ASDs occur in all racial, ethnic, and socioeconomic groups, but are four to five times more likely to occur in boys than in girls. What is still uncertain, however, is whether ASDs are truly occurring more frequently in the population or whether, for a variety of reasons, diagnostic practices have changed over time, leading to more frequent utilization of the diagnosis in individuals who previously would have been considered outside of the autistic spectrum.
With so much talk in the media today about autism, it is common for parents to worry about any unusual behavioral or developmental signs their child might be exhibiting. Parents are usually the first to notice any of these unusual signs, such as not making eye contact, verbal difficulty, not answering when their name is called, lack of social interaction, and odd physical behaviors such as rocking or walking on their toes.
There is currently no definitive medical test for use in the diagnosis of autism. Instead, clinicians diagnose the disorder by taking a thorough developmental history, along with a behavioral evaluation of the child’s actions at home, school, and other locations. Direct observation of the child by an experienced and trained clinician is essential. Other types of diagnostic instruments, such as standardized observation interviews, diagnostic-criteria interviews, and symptom rating scales are often used. Also, doctors will want to make sure that any symptoms are not a direct result of an underlying medical disorder, so some degree of medical and neurological evaluation may occur, along with occasional specialized genetic testing.
Early recognition of autism is key so that children can benefit from interventional services as soon as possible to help with language development, sensory problems, social interaction, and to assist parents in providing a suitable and appropriate environment where the child can thrive to the best of his or her ability. While there is presently no cure for autism or medical interventions which treat the disorder’s core symptoms of social impairment, communication deficits, or developmental delays, there are many medications than can help with associated symptoms such as sleep disturbance, anxiety, hyperactivity, inattention, mood swings, aggression, and agitation.
On the positive side for area families, Massachusetts has undertaken an initiative to train primary-care physicians and pediatricians to increase their vigilance during well-child visits, so as to identify children at an earlier age who are showing signs of atypical development.
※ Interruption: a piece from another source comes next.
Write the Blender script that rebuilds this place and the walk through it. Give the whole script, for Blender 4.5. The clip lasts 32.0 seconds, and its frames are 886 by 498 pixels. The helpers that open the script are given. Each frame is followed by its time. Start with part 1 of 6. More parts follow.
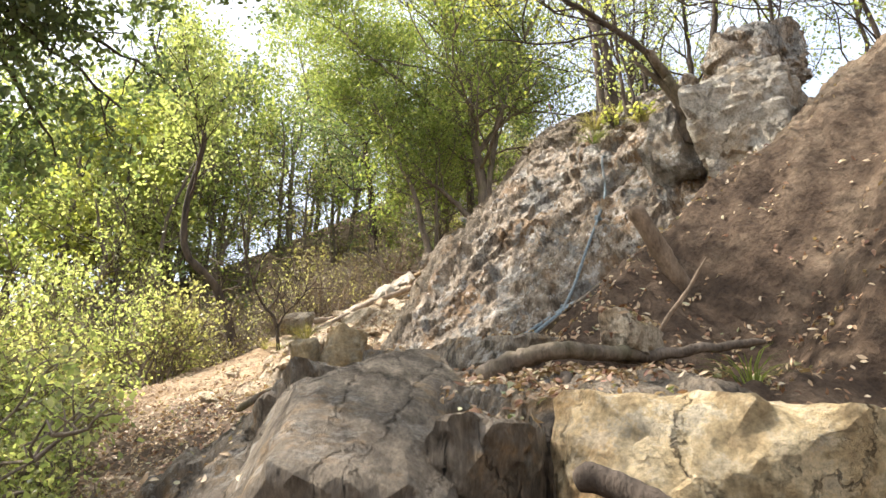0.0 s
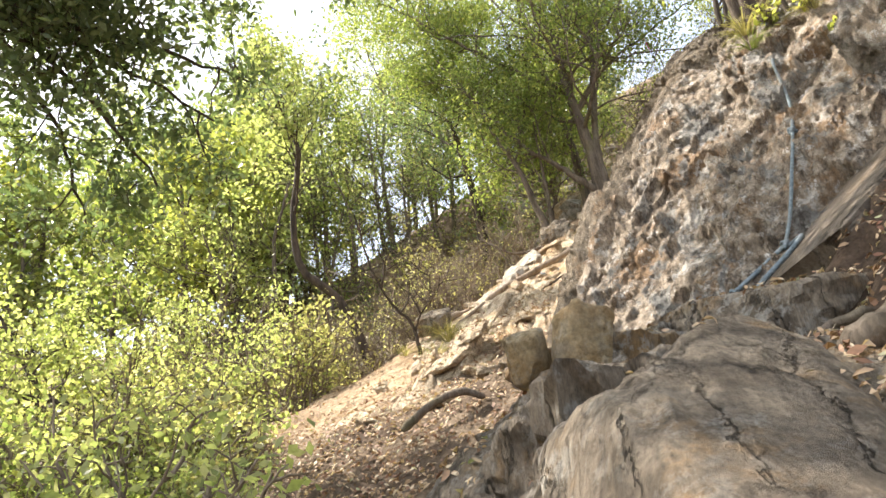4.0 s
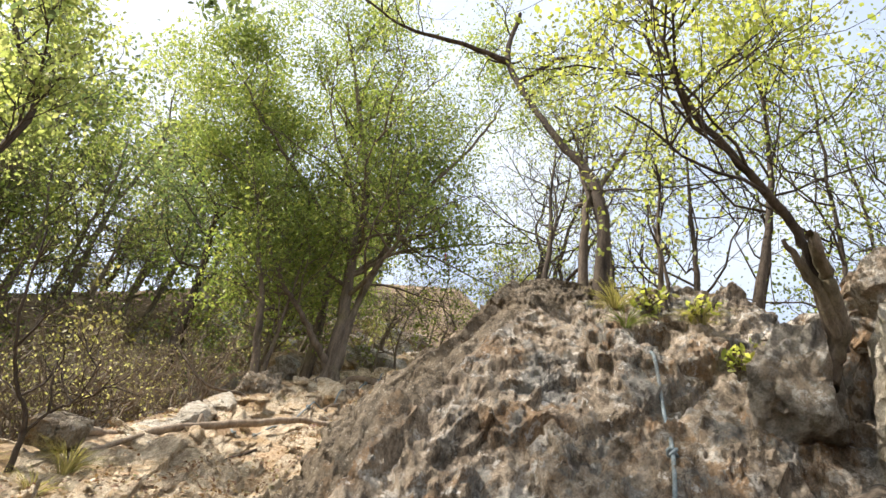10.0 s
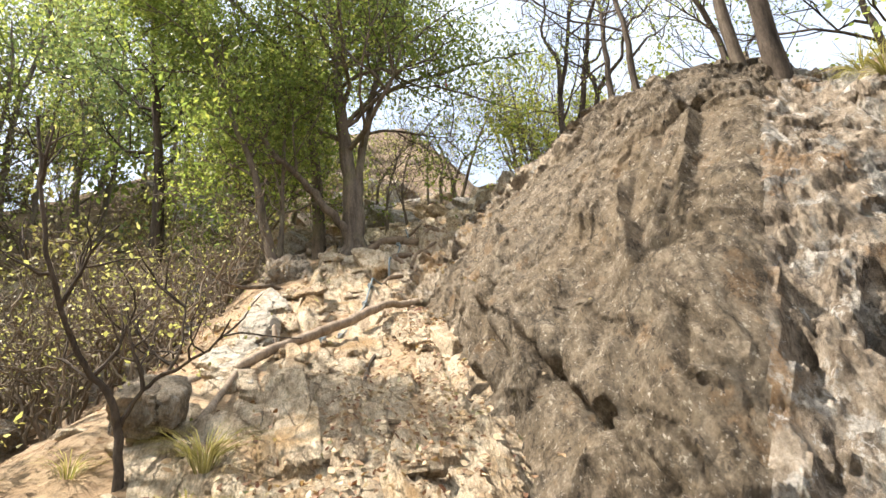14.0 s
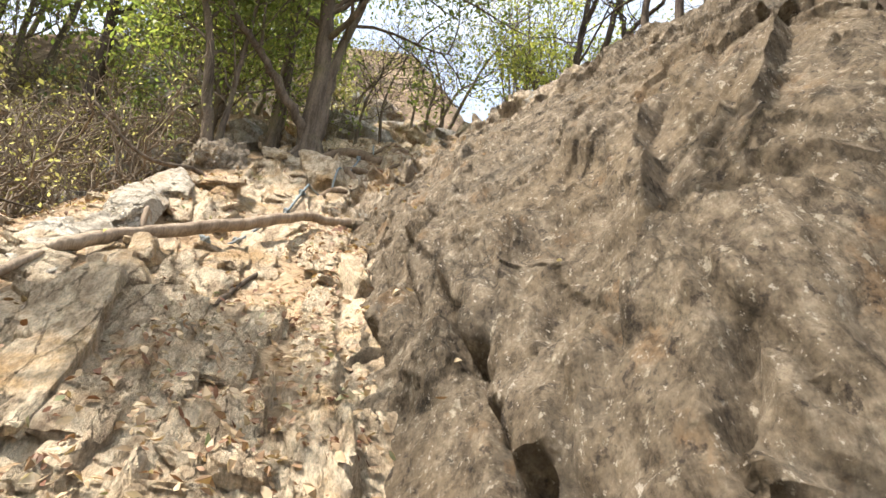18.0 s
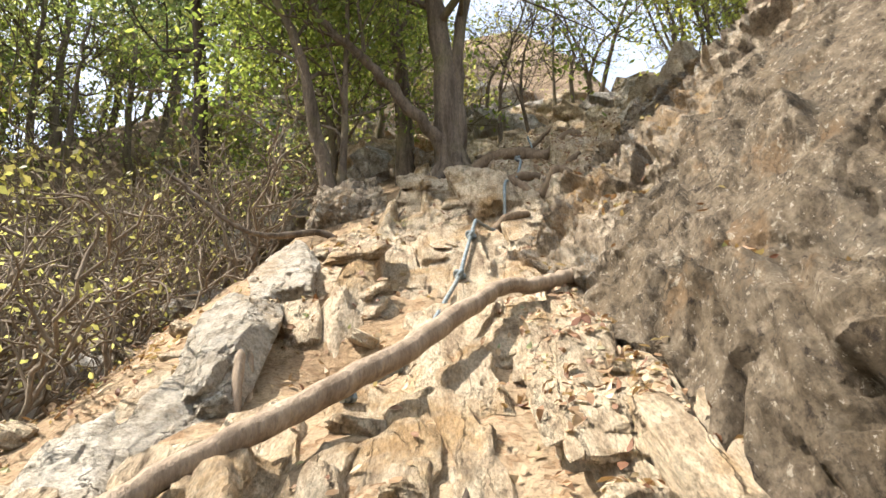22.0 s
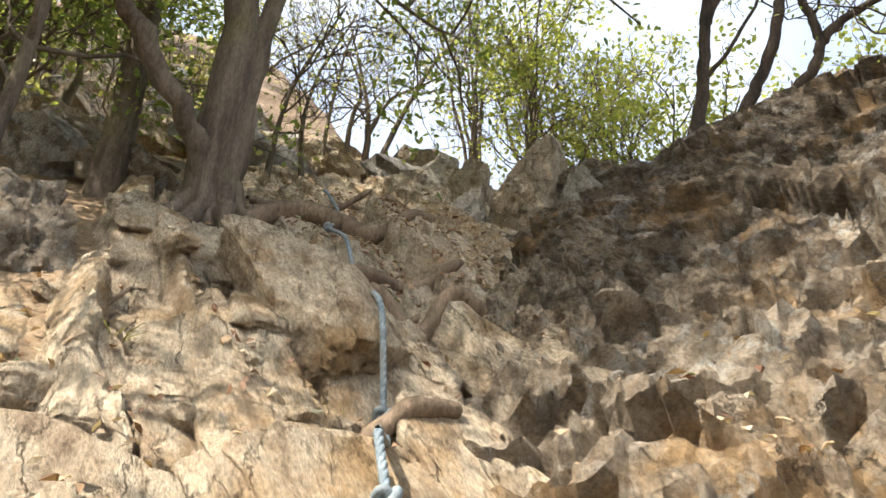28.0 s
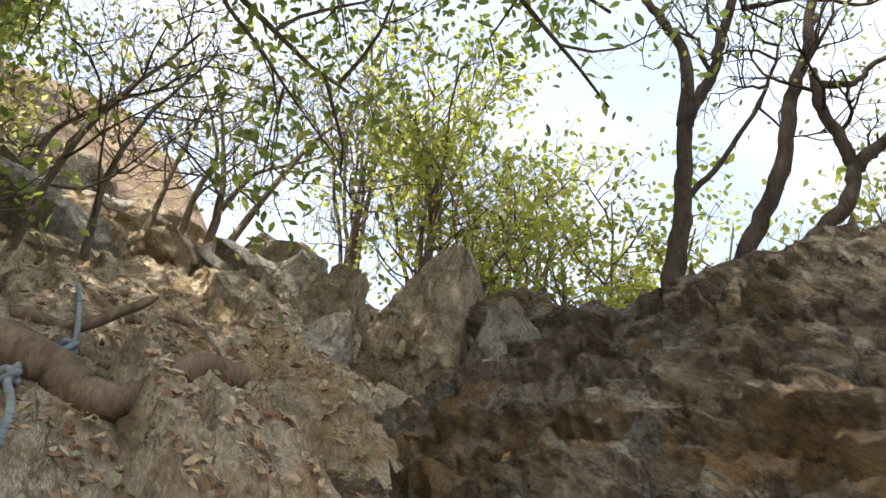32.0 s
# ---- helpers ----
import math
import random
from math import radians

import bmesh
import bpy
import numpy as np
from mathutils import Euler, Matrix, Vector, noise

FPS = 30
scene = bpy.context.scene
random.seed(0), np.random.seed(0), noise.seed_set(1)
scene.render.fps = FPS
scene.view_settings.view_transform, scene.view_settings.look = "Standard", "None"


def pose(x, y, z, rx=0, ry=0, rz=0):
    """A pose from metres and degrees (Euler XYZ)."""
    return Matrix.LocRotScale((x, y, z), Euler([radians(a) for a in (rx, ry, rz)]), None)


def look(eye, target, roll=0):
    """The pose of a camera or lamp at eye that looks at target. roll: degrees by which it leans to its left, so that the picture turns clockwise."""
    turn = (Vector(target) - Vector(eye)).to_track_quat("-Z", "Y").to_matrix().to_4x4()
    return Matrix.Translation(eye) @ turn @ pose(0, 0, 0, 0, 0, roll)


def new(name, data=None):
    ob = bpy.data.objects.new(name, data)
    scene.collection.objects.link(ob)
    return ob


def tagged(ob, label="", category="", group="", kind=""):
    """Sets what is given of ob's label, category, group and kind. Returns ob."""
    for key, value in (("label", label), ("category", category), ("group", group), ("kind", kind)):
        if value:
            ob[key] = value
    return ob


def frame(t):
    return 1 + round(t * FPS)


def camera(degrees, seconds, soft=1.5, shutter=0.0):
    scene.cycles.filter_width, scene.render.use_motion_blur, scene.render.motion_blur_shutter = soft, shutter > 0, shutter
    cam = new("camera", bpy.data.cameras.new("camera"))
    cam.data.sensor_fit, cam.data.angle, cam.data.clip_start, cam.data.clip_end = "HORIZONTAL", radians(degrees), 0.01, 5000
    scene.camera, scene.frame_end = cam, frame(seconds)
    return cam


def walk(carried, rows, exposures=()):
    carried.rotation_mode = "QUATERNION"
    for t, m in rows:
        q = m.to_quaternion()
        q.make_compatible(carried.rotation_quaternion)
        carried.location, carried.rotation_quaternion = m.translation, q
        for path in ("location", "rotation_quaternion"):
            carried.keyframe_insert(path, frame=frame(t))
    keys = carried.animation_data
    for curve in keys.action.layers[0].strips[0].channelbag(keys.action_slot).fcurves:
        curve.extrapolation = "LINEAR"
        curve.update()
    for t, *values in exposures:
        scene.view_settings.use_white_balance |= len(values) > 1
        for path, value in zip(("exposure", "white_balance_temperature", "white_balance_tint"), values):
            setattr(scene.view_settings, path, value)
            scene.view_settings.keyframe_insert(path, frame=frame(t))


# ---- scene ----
cam = camera(64.7, 32.0)
PATH = [
    (0, (0.389, -1.724, 0.805), (0.826, 0.035, 1.65), -0.8),
    (0.5, (0.314, -1.625, 0.834), (0.75, 0.092, 1.764), -0.8),
    (1, (0.272, -1.537, 0.867), (0.692, 0.152, 1.852), 0.2),
    (1.5, (0.225, -1.441, 0.862), (0.633, 0.252, 1.845), -0.7),
    (2, (0.219, -1.358, 0.839), (0.562, 0.369, 1.789), -1.4),
    (2.5, (0.275, -1.194, 0.866), (0.576, 0.56, 1.779), -3.8),
    (3, (0.298, -1.078, 0.995), (0.575, 0.699, 1.869), -7.6),
    (3.5, (0.2, -0.987, 1.034), (0.41, 0.801, 1.904), -7.3),
    (5.5, (0.0, 0.0, 1.5), (0.095, 1.879, 2.177), -8.5),
    (6, (-0.022, 0.108, 1.559), (0.488, 1.903, 2.278), -8.0),
    (6.5, (0.012, 0.192, 1.585), (0.735, 1.918, 2.293), -7.9),
    (7, (0.02, 0.172, 1.641), (0.788, 1.816, 2.482), -4.5),
    (7.5, (0.042, 0.137, 1.69), (0.861, 1.709, 2.616), 1.8),
    (8, (0.031, 0.093, 1.723), (0.894, 1.584, 2.741), 3.5),
    (8.5, (0.026, 0.251, 1.685), (0.93, 1.693, 2.736), 3.9),
    (9, (0.06, 0.807, 1.82), (0.991, 2.199, 2.915), 4.3),
    (9.5, (-0.005, 1.016, 2.003), (0.784, 2.403, 3.209), 11.5),
    (10, (0.035, 0.965, 1.963), (0.856, 2.311, 3.193), 10.9),
    (10.5, (0.049, 1.032, 1.953), (0.912, 2.367, 3.165), 7.4),
    (11, (-0.135, 1.485, 2.049), (0.742, 2.769, 3.307), -1.0),
    (11.5, (-0.094, 1.762, 2.338), (0.908, 3.075, 3.465), -2.6),
    (12, (-0.185, 2.089, 2.552), (0.95, 3.428, 3.51), -3.2),
    (12.5, (-0.37, 2.305, 2.641), (0.764, 3.657, 3.583), -5.6),
    (13, (-0.502, 2.549, 2.781), (0.63, 3.907, 3.716), -3.0),
    (13.5, (-0.509, 2.84, 2.728), (0.624, 4.207, 3.648), -3.8),
    (14, (-0.437, 3.127, 2.807), (0.701, 4.534, 3.658), -4.5),
    (14.5, (-0.43, 3.355, 2.971), (0.764, 4.668, 3.893), -2.1),
    (16.5, (0.151, 3.448, 3.117), (1.236, 4.945, 3.881), -0.5),
    (17, (0.316, 3.78, 3.103), (1.411, 5.263, 3.88), 3.3),
    (17.5, (0.376, 4.021, 3.312), (1.517, 5.48, 4.067), 12.4),
    (18, (0.657, 4.007, 3.267), (1.885, 5.418, 3.974), 7.8),
    (18.5, (0.826, 4.196, 3.603), (2.008, 5.694, 4.203), -2.0),
    (19, (0.783, 4.487, 3.732), (1.842, 6.067, 4.353), -3.6),
    (19.5, (0.988, 4.735, 3.682), (1.975, 6.345, 4.339), -3.6),
    (20, (1.144, 5.069, 3.928), (2.074, 6.761, 4.449), -9.1),
    (20.5, (0.975, 5.347, 4.021), (1.802, 7.093, 4.539), -8.0),
    (21, (1.012, 5.474, 4.063), (1.902, 7.168, 4.644), -1.7),
    (21.5, (1.349, 5.638, 4.092), (2.36, 7.227, 4.764), -0.5),
    (22, (1.454, 5.919, 4.406), (2.353, 7.582, 5.058), -1.7),
    (22.5, (1.461, 6.403, 4.567), (2.351, 8.018, 5.34), -5.3),
    (23, (1.659, 6.48, 4.68), (2.774, 7.959, 5.433), -2.2),
    (23.5, (1.917, 6.644, 4.898), (3.056, 8.146, 5.565), -3.6),
    (24, (1.918, 6.84, 5.018), (2.92, 8.433, 5.695), -3.0),
    (24.5, (2.068, 7.077, 5.003), (3.064, 8.647, 5.738), -3.3),
    (25, (2.213, 7.214, 5.178), (3.214, 8.803, 5.867), -4.9),
    (25.5, (2.165, 7.439, 5.268), (3.162, 8.986, 6.053), 1.7),
    (26.5, (2.258, 8.037, 5.629), (3.486, 9.375, 6.41), 1.9),
    (27.0, (2.305, 8.38, 5.765), (3.65, 9.58, 6.54), 2.0),
    (27.5, (2.352, 8.636, 5.73), (3.809, 9.764, 6.507), 2.1),
    (28, (2.304, 8.572, 5.826), (3.858, 9.551, 6.618), 4.1),
    (28.5, (2.465, 8.589, 5.89), (3.988, 9.562, 6.747), 3.2),
    (29, (2.511, 8.698, 5.891), (3.966, 9.75, 6.771), 1.5),
    (29.5, (2.567, 8.937, 5.972), (3.88, 9.873, 7.155), 4.0),
    (30, (2.714, 9.073, 6.372), (4.103, 9.855, 7.579), 5.5),
    (30.5, (2.961, 8.986, 6.402), (4.412, 9.621, 7.622), 5.8),
    (31, (3.305, 8.991, 6.694), (4.864, 9.556, 7.812), 4.4),
    (31.5, (3.613, 9.216, 6.733), (5.179, 9.78, 7.843), 5.0),
    (32, (3.871, 9.428, 6.952), (5.438, 10.05, 8.028), 6.2),
]
walk(cam, [(t, look(eye, target, roll)) for t, eye, target, roll in PATH], exposures=((0, 1.63), (3, 1.7), (6, 1.84), (8, 1.6), (10, 1.25), (12, 1.4), (14, 1.58), (20, 1.62), (25, 1.58), (28, 1.6), (30, 1.35), (31, 1.15), (32, 1.58)))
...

The end result would be to refer these children for evaluation and hopefully get them the services they need as early as possible to maximize their developmental gains and potential.
It is important for parents to feel free to bring up any kind of developmental concerns they might have about their child with his or her primary-care doctor, who at that point often becomes the first and key person in terms of recognizing and intervening with children who may be showing signs of an Autism Spectrum Disorder.